=== Given request ===
Up to and including the line with "turn = (Vector(target)", write out the listing from its first line, minus the pictures.

┄┄┄┄┄┄

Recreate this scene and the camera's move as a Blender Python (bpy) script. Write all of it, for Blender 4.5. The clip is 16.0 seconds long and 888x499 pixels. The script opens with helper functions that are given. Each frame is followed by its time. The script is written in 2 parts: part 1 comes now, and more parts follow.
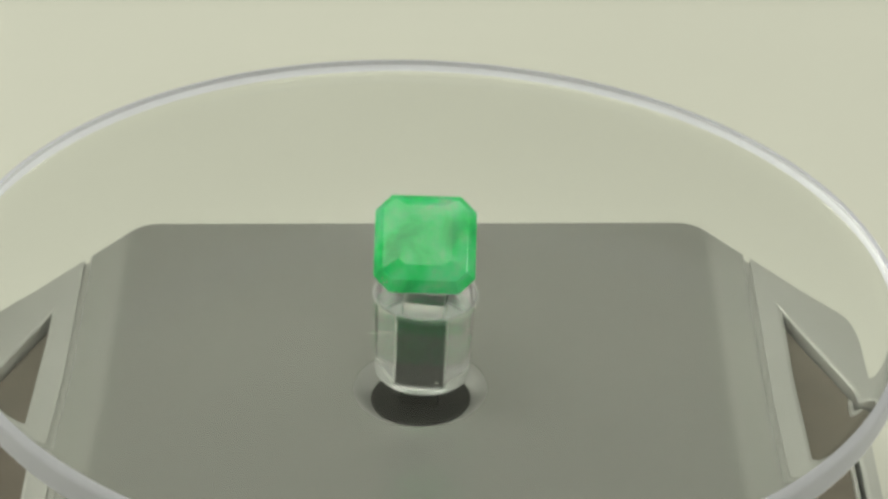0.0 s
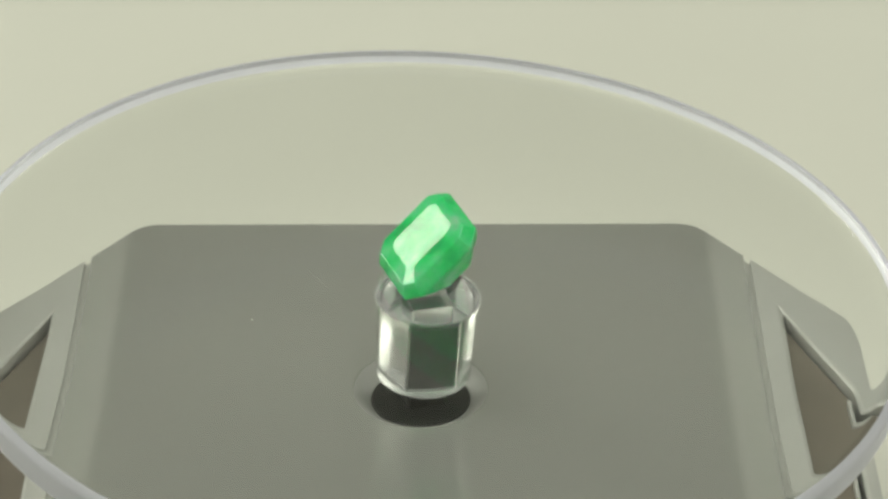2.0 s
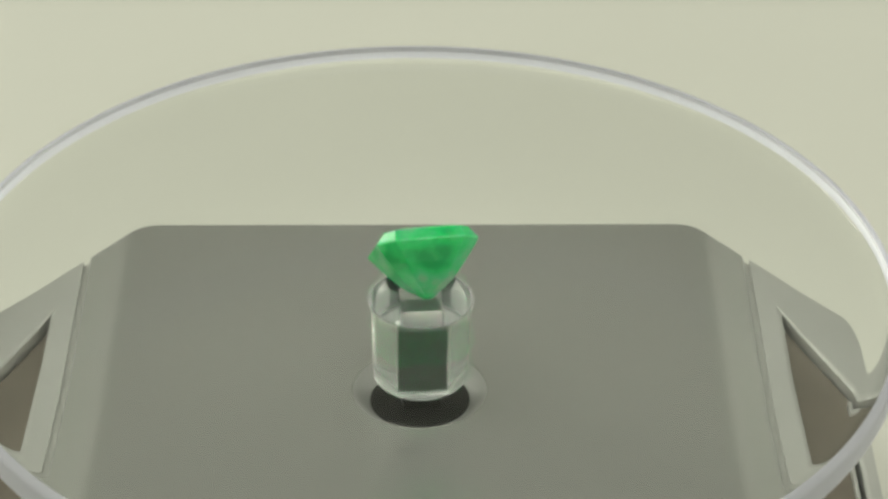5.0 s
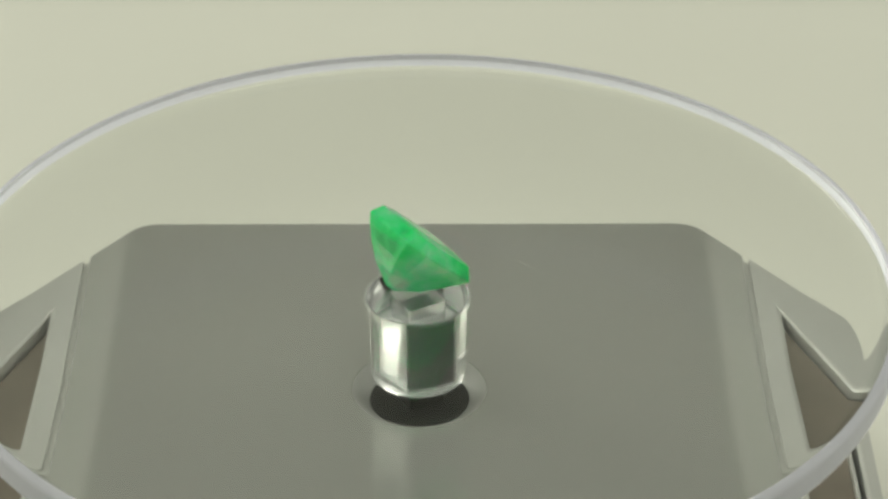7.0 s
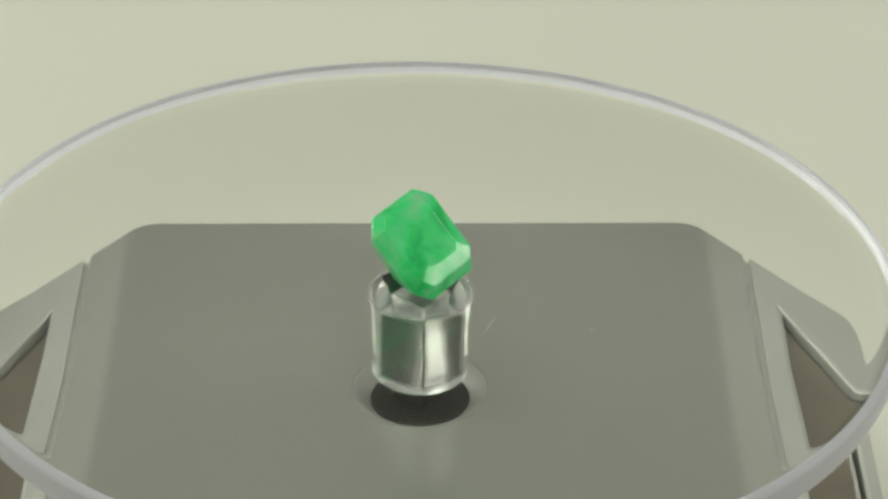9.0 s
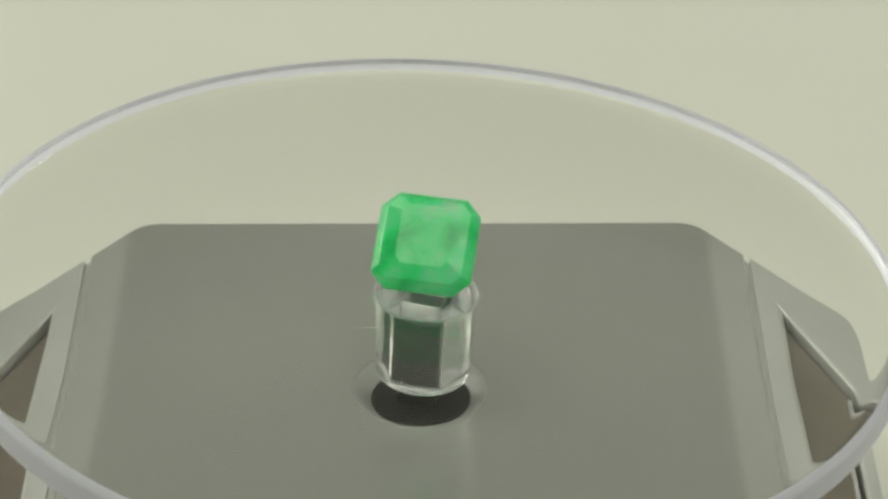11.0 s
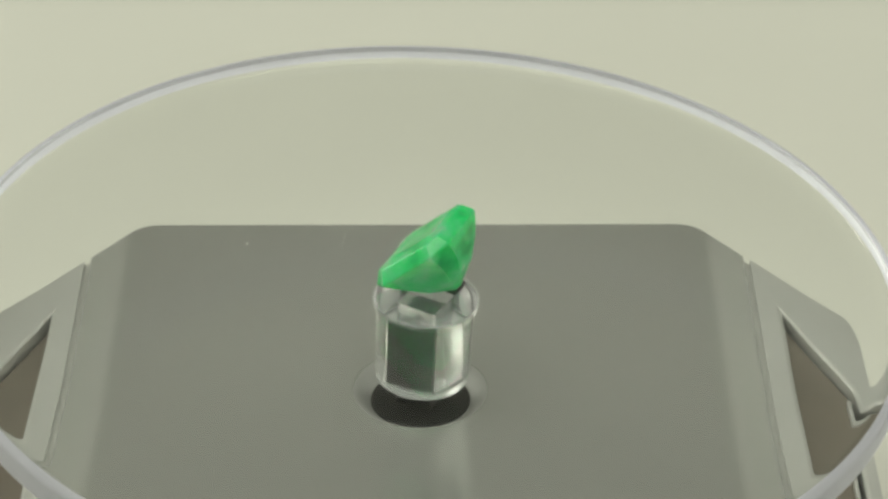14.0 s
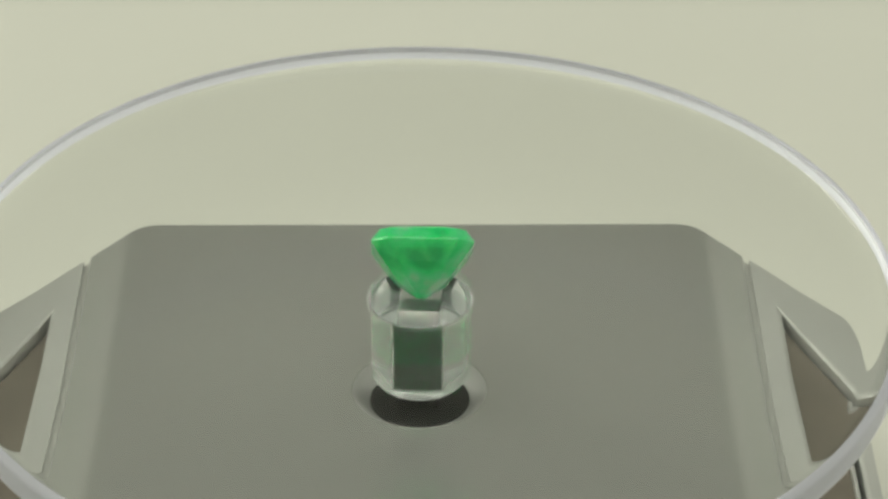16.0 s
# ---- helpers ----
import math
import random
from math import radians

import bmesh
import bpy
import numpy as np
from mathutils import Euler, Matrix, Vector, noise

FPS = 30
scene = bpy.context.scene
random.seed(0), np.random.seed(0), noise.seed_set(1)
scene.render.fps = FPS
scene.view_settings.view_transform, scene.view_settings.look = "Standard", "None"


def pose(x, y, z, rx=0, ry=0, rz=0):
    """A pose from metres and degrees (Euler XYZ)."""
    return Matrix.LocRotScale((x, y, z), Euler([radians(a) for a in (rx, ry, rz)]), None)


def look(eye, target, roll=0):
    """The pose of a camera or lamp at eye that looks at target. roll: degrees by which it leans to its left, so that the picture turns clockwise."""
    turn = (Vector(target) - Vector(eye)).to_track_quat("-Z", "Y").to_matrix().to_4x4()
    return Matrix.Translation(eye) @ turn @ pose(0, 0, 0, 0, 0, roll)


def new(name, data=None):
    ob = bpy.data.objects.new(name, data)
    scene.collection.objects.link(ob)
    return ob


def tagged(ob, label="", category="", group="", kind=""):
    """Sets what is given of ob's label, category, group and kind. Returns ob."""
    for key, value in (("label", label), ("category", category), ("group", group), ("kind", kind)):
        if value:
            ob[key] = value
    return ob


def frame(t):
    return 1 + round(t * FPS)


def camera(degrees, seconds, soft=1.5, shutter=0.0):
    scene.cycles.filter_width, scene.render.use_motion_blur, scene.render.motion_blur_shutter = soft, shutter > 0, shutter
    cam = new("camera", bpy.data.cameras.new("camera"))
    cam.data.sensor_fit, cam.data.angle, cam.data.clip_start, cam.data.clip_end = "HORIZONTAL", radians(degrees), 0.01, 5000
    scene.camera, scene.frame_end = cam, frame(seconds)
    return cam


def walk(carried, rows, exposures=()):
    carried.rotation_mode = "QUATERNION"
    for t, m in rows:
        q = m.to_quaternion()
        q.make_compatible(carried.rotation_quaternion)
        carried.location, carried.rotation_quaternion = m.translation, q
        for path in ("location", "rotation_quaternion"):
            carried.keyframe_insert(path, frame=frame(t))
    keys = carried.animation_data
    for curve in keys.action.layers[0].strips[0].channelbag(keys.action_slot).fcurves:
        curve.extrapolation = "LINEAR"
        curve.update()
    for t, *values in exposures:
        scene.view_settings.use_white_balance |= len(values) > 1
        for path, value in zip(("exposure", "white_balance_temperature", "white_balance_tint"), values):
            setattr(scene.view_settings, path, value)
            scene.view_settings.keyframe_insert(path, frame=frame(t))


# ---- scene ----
cam = camera(17.15, 16.0, soft=3.0)
EYE = (0.002585, -0.28679, 0.18682)
AIM = (0.002585, 0.0, 0.0044926)
walk(cam, [(0.0, look(EYE, AIM)), (16.0, look(EYE, AIM))], [(0.0, 0.11), (4.0, 0.10), (6.5, 0.04), (16.0, 0.04)])

# ---- turning: one turn in 10.7 s, clockwise from above, on a slightly leaning axle ----
MM = 0.001
PERIOD = 10.70
LEAN = 1.4            # lean of the axle, degrees
WOBBLE = 1.67         # tilt of the plate on its axle, degrees
WOBBLE_SIDE = 232.6   # side of the plate that stands high at the start
Z_TOP, Z_UNDER = 0.3 * MM, -4.3 * MM      # upper and lower face of the clear plate
Z_BASE = -17.7 * MM                        # top of the turntable base
Z_TABLE = -38.0 * MM                       # tabletop paper


AXLE_X = 0.17 * MM     # where the axle stands
PLATE_OFF = (0.085 * MM, 0.18 * MM)        # the plate's middle beside the axle


def turn(t, x=AXLE_X):
    return pose(x, 0, 0, -0.17, LEAN, 0) @ pose(0, 0, 0, 0, 0, -360.0 * t / PERIOD)


def tilt():
    a = radians(WOBBLE_SIDE)
    axis = Vector((math.sin(a), -math.cos(a), 0))
    return Matrix.Translation((*PLATE_OFF, -15.4 * MM)) @ Matrix.Rotation(radians(WOBBLE), 4, axis) @ Matrix.Translation((0, 0, 15.4 * MM))


# ---- world and lamps ----
world = bpy.data.worlds.new("world")
scene.world = world
world.use_nodes = True
wbg = world.node_tree.nodes["Background"]
wbg.inputs[0].default_value = (0.9, 0.95, 1.0, 1)
wbg.inputs[1].default_value = 0.05


def ceiling_lamp(x, y, w, d, watts):
    data = bpy.data.lights.new("ceiling_lamp", "AREA")
    data.shape, data.size, data.size_y, data.energy, data.color = "RECTANGLE", w, d, watts, (0.985, 1.0, 0.855)
    ob = new("ceiling_lamp", data)
    ob.matrix_basis = look((x, y, 1.68), (x, y, 0))
    return ob


ceiling_lamp(-0.19, -0.3, 1.8, 1.4, 16.2)


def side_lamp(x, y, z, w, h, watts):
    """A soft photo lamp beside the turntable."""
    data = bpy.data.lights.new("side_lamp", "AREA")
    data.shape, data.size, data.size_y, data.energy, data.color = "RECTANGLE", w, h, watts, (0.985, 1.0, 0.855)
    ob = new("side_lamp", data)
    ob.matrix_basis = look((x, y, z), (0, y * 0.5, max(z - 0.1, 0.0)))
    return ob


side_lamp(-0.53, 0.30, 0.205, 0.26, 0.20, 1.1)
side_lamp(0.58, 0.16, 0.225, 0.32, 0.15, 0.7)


# ---- materials ----
def material(name, color, rough=0.5, metal=0.0, vary=0.0, scale=200.0, bump=0.0, bump_scale=2000.0, rough_vary=0.0, **extra):
    m = bpy.data.materials.new(name)
    m.use_nodes = True
    nt = m.node_tree
    b = nt.nodes["Principled BSDF"]
    b.inputs["Base Color"].default_value = (*color, 1)
    b.inputs["Roughness"].default_value = rough
    b.inputs["Metallic"].default_value = metal
    for key, value in extra.items():
        b.inputs[key.replace("_", " ")].default_value = value
    co = nt.nodes.new("ShaderNodeTexCoord")
    if vary or rough_vary:
        n1 = nt.nodes.new("ShaderNodeTexNoise")
        n1.inputs["Scale"].default_value, n1.inputs["Detail"].default_value = scale, 6
        nt.links.new(co.outputs["Object"], n1.inputs["Vector"])
        if vary:
            ramp = nt.nodes.new("ShaderNodeValToRGB")
            ramp.color_ramp.elements[0].position, ramp.color_ramp.elements[1].position = 0.3, 0.7
            ramp.color_ramp.elements[0].color = (*[v * (1 - vary) for v in color], 1)
            ramp.color_ramp.elements[1].color = (*[min(1, v * (1 + vary)) for v in color], 1)
            nt.links.new(n1.outputs["Fac"], ramp.inputs["Fac"])
            nt.links.new(ramp.outputs["Color"], b.inputs["Base Color"])
        if rough_vary:
            mr = nt.nodes.new("ShaderNodeMapRange")
            mr.inputs["From Min"].default_value, mr.inputs["From Max"].default_value = 0.3, 0.7
            mr.inputs["To Min"].default_value, mr.inputs["To Max"].default_value = rough * (1 - rough_vary), rough * (1 + rough_vary)
            nt.links.new(n1.outputs["Fac"], mr.inputs["Value"])
            nt.links.new(mr.outputs["Result"], b.inputs["Roughness"])
    if bump:
        n2 = nt.nodes.new("ShaderNodeTexNoise")
        n2.inputs["Scale"].default_value, n2.inputs["Detail"].default_value = bump_scale, 4
        nt.links.new(co.outputs["Object"], n2.inputs["Vector"])
        bp = nt.nodes.new("ShaderNodeBump")
        bp.inputs["Strength"].default_value, bp.inputs["Distance"].default_value = bump, 0.0001
        nt.links.new(n2.outputs["Fac"], bp.inputs["Height"])
        nt.links.new(bp.outputs["Normal"], b.inputs["Normal"])
    return m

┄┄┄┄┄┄

=== Response to the task ===
Recreate this scene and the camera's move as a Blender Python (bpy) script. Write all of it, for Blender 4.5. The clip is 16.0 seconds long and 888x499 pixels. The script opens with helper functions that are given. Each frame is followed by its time. The script is written in 2 parts: part 1 comes now, and more parts follow.
0.0 s
2.0 s
5.0 s
7.0 s
9.0 s
11.0 s
14.0 s
16.0 s
# ---- helpers ----
import math
import random
from math import radians

import bmesh
import bpy
import numpy as np
from mathutils import Euler, Matrix, Vector, noise

FPS = 30
scene = bpy.context.scene
random.seed(0), np.random.seed(0), noise.seed_set(1)
scene.render.fps = FPS
scene.view_settings.view_transform, scene.view_settings.look = "Standard", "None"


def pose(x, y, z, rx=0, ry=0, rz=0):
    """A pose from metres and degrees (Euler XYZ)."""
    return Matrix.LocRotScale((x, y, z), Euler([radians(a) for a in (rx, ry, rz)]), None)


def look(eye, target, roll=0):
    """The pose of a camera or lamp at eye that looks at target. roll: degrees by which it leans to its left, so that the picture turns clockwise."""
    turn = (Vector(target) - Vector(eye)).to_track_quat("-Z", "Y").to_matrix().to_4x4()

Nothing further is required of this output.